1
votes

I am trying to get a string before '--' within a paragraph in an html page using the xpath and send it to yql

for example i want to get the date from the following article:

<div>
<p>Date --- the body of the article</p>
</div>

I tried this query in yql:

select * from html where url="article url" and xpath="//div/p/text()/[substring-before(.,'--')]"

but it does not work.

how can I get the date of the article which is before the '--'

2
Good question, +1. See my answer for a complete, short and easy solution. - Dimitre Novatchev

2 Answers

0
votes

You can simply use:

  substring-before(//div/p,'--')
0
votes

Use:

substring-before(/div/p/text(), '--')

This XPath expression evaluates to the string immediately preceding '--' in the first text node in the XML document, that is a child of a p that is a child of the div top element.

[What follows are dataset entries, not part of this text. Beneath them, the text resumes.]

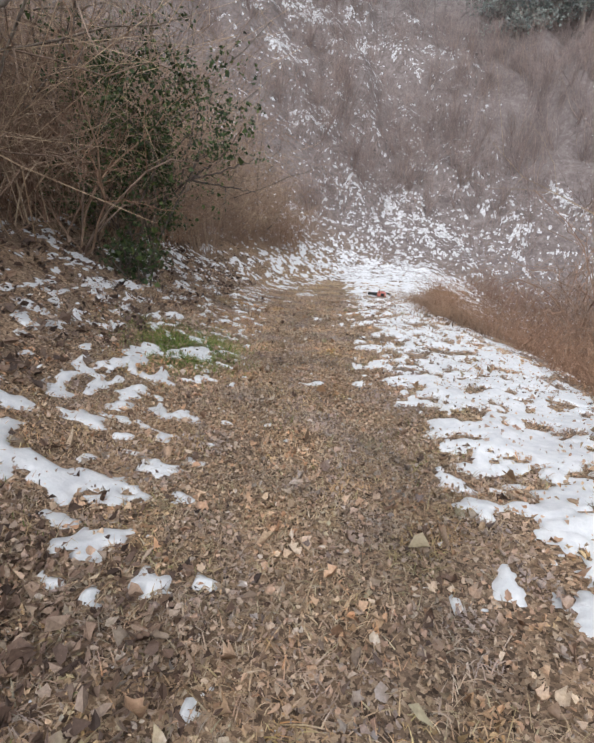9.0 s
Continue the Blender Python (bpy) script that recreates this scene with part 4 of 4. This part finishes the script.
def chainsaw():
    """A red motor housing between a black covered bar and a black rear handle."""
    thing = new("chainsaw")
    bm = smooth_box(0.30, 0.2, 0.2, 0.045, 3)
    for v in bm.verts:
        v.co.z *= 1.0 - 0.25 * (v.co.x > 0)
    bmesh.ops.translate(bm, vec=(0.03, 0, 0.11), verts=bm.verts)
    body = part("motor_housing", bm, RED_PLASTIC, thing, "faded red motor housing")
    bm = smooth_box(0.36, 0.07, 0.13, 0.03)
    for v in bm.verts:
        if v.co.x < -0.1:
            v.co.z *= 0.75
    bmesh.ops.translate(bm, vec=(-0.28, 0.0, 0.09), verts=bm.verts)
    part("bar_cover", bm, BLACK_PLASTIC, thing, "black bar cover")
    t = np.linspace(0, np.pi, 9)
    ring = np.stack([0.17 + 0.17 * np.sin(t), 0 * t, 0.1 - 0.07 * np.cos(t)], 1)
    mesh_object("rear_handle", *tubes([(ring, np.full(9, 0.022))], 8), BLACK_PLASTIC, thing, "black rear handle", smooth=True)
    hoop = np.stack([-0.06 + 0 * t, 0.13 * np.cos(t), 0.13 + 0.13 * np.sin(t)], 1)
    mesh_object("front_handle", *tubes([(hoop, np.full(9, 0.013))], 8), BLACK_PLASTIC, thing, "black front handle", smooth=True)
    bm = smooth_box(0.12, 0.05, 0.1, 0.015)
    bmesh.ops.translate(bm, vec=(0.06, -0.105, 0.1), verts=bm.verts)
    part("side_cover", bm, BLACK_PLASTIC, thing, "black side cover")
    return tagged(thing, "red and black chainsaw lying in the snow", "chainsaw")


saw = chainsaw()
saw.matrix_basis = pose(2.44, 23.65, float(land(2.44, 23.65)) + 0.02, 0, 4, -8) @ Matrix.Scale(0.82, 4)

# single leaves on the trail, nearest the walker
rng = np.random.default_rng(12)
single = []
for k in range(6):
    me = bpy.data.meshes.new("leaf")
    me.from_pydata(leaf_shapes(1, 0.07, 0.1, rng)[0].tolist(), [], LEAF_FACES.tolist())
    me.materials.append(LITTER_ONE)
    single.append(me)
for k in range(300):
    x, y = rng.uniform(-0.8, 3.2), rng.uniform(-3.2, 20.5)
    if snow_at(np.array([x]), np.array([y]))[0] > 0.3:
        x += 0.3
    leaf = new("leaf", single[k % 6])
    leaf.parent = ground
    leaf.matrix_basis = pose(x, y, float(land(x, y)) + 0.035, rng.uniform(-15, 15), rng.uniform(-15, 15), rng.uniform(0, 360))


# snow in the air
rng = np.random.default_rng(21)
n = 4500
x, y = rng.uniform(-6, 8, n), rng.uniform(1, 34, n)
z = np.maximum(land(x, y), -2) + rng.uniform(0.5, 5.5, n)
clear = (np.abs(x - 0.8) > 2.6) | (y > 22)
x, y, z = x[clear], y[clear], z[clear]
n = len(x)
octa = np.array([[1, 0, 0], [-1, 0, 0], [0, 1, 0], [0, -1, 0], [0, 0, 1.3], [0, 0, -1.3]])
verts = octa[None] * rng.uniform(0.003, 0.0075, (n, 1, 1)) + np.stack([x, y, z], -1)[:, None]
tri = np.array([[0, 2, 4], [2, 1, 4], [1, 3, 4], [3, 0, 4], [2, 0, 5], [1, 2, 5], [3, 1, 5], [0, 3, 5]])
flakes = mesh_object("falling_snow", verts.reshape(-1, 3), (tri[None] + 6 * np.arange(n)[:, None, None]).reshape(-1, 3), SNOW)
tagged(flakes, "sparse white snowflakes falling over the trail", "snowflakes", kind="stuff")
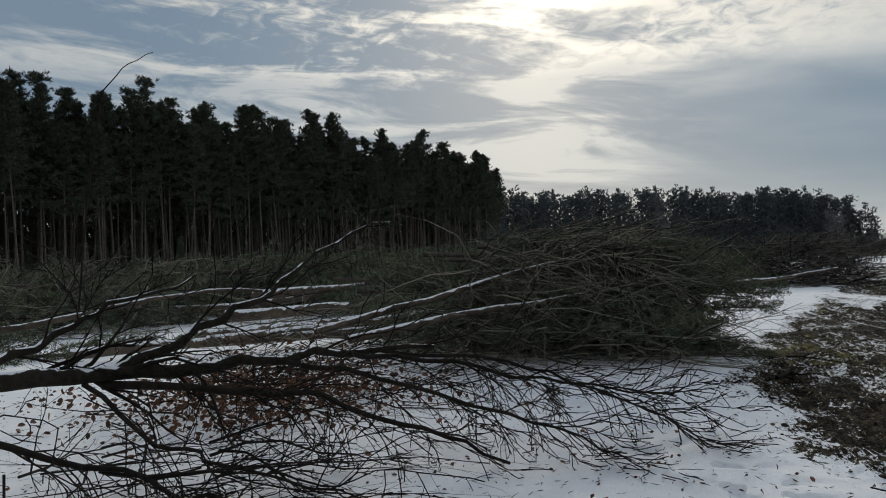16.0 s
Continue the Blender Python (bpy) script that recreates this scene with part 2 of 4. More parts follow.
# ---- mesh helpers ----
rng = np.random.default_rng(7)


def mesh_from(name, verts, quads=None, tris=None, mat=None, smooth=True):
    """A mesh from arrays of vertices, quads and triangles."""
    me = bpy.data.meshes.new(name)
    quads = np.zeros((0, 4), np.int64) if quads is None else np.asarray(quads, np.int64).reshape(-1, 4)
    tris = np.zeros((0, 3), np.int64) if tris is None else np.asarray(tris, np.int64).reshape(-1, 3)
    verts = np.asarray(verts, np.float32).reshape(-1, 3)
    loops = np.concatenate([quads.ravel(), tris.ravel()]).astype(np.int32)
    starts = np.concatenate([np.arange(len(quads)) * 4, len(quads) * 4 + np.arange(len(tris)) * 3]).astype(np.int32)
    me.vertices.add(len(verts))
    me.vertices.foreach_set("co", verts.ravel())
    me.loops.add(len(loops))
    me.loops.foreach_set("vertex_index", loops)
    me.polygons.add(len(starts))
    me.polygons.foreach_set("loop_start", starts)
    me.polygons.foreach_set("use_smooth", np.full(len(starts), smooth))
    me.update(calc_edges=True)
    if mat:
        me.materials.append(mat)
    return me


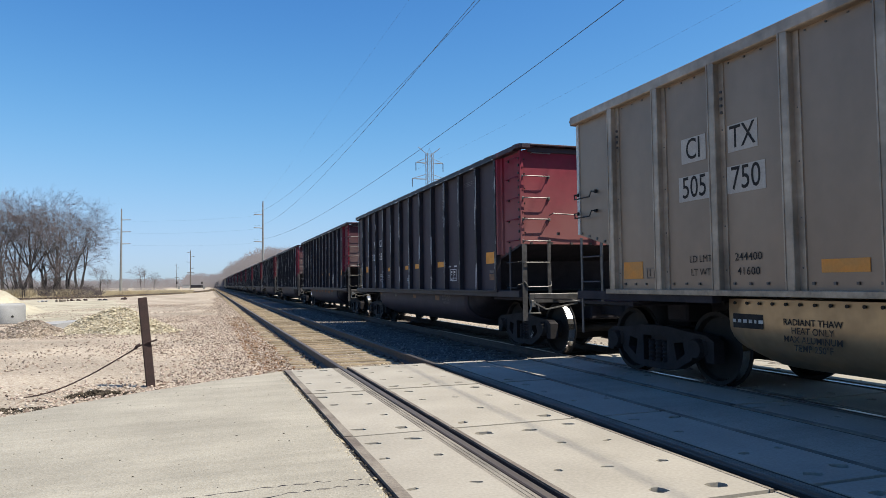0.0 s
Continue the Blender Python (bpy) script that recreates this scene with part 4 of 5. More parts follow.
    if silver:
        side_zs = ((3.46, 0.07), (3.19, 0.0), (2.82, 0.0), (2.53, -0.075), (2.21, -0.075), (1.86, -0.06), (1.46, 0.0))
    else:
        side_zs = ((3.54, 0.0), (3.19, 0.0), (2.81, 0.0), (2.43, 0.0), (2.05, 0.0), (1.66, 0.0), (1.26, -0.06))
    for z, bend in side_zs:
        x = SIDE + (0 if silver else 0.045)
        bar_me = shared("side_bar_%s_%g_%d" % (kind, bend, z > 1.9), side_bar(bend), M_IRON if silver or z < 1.9 else M_RED)
        if len(bar_me.materials) == 1:
            bar_me.materials.append(M_IRON)
        part("rung", bar_me, None, car, "" if silver or z < 1.9 else "red painted side rung with black feet", at=(x, FRONT + 0.02, z))

    def hose():
        bm = bmesh.new()
        rod(bm, [(-0.95, -0.10, 1.0), (-0.55, -0.22, 0.96), (-0.3, -0.5, 0.90), (-0.1, -0.75, 0.95), (0.05, -0.98, 0.86)], 0.018, 6)
        rod(bm, [(0.2, -0.2, 0.75), (0.26, -0.5, 0.55), (0.18, -0.8, 0.47), (0.05, -1.0, 0.56)], 0.026, 6)
        return bm
    part("air_hose", shared("air_hose", hose, M_GREYBAR), None, car, "pale rubber air hose", at=(0, FRONT, 0))
    part("air_hose", shared("air_hose", hose, M_GREYBAR), None, car, "pale rubber air hose", at=pose(0, REAR, 0, 0, 0, 180))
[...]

In case you want to get this value for every such text node, you have to use an expression like:

substring-before((//div/p/text())[$k], '--')

and evaluate this expression $N times, for $k = 1,2, ..., $N

where $N is count(//div/p/text())

Do note: Try to avoid using the // XPath pseudo-operator always when the structure of the XML document is statically known. Using // usually results in big inefficiency (O(N^2)) that are felt especially painful on big XML documents.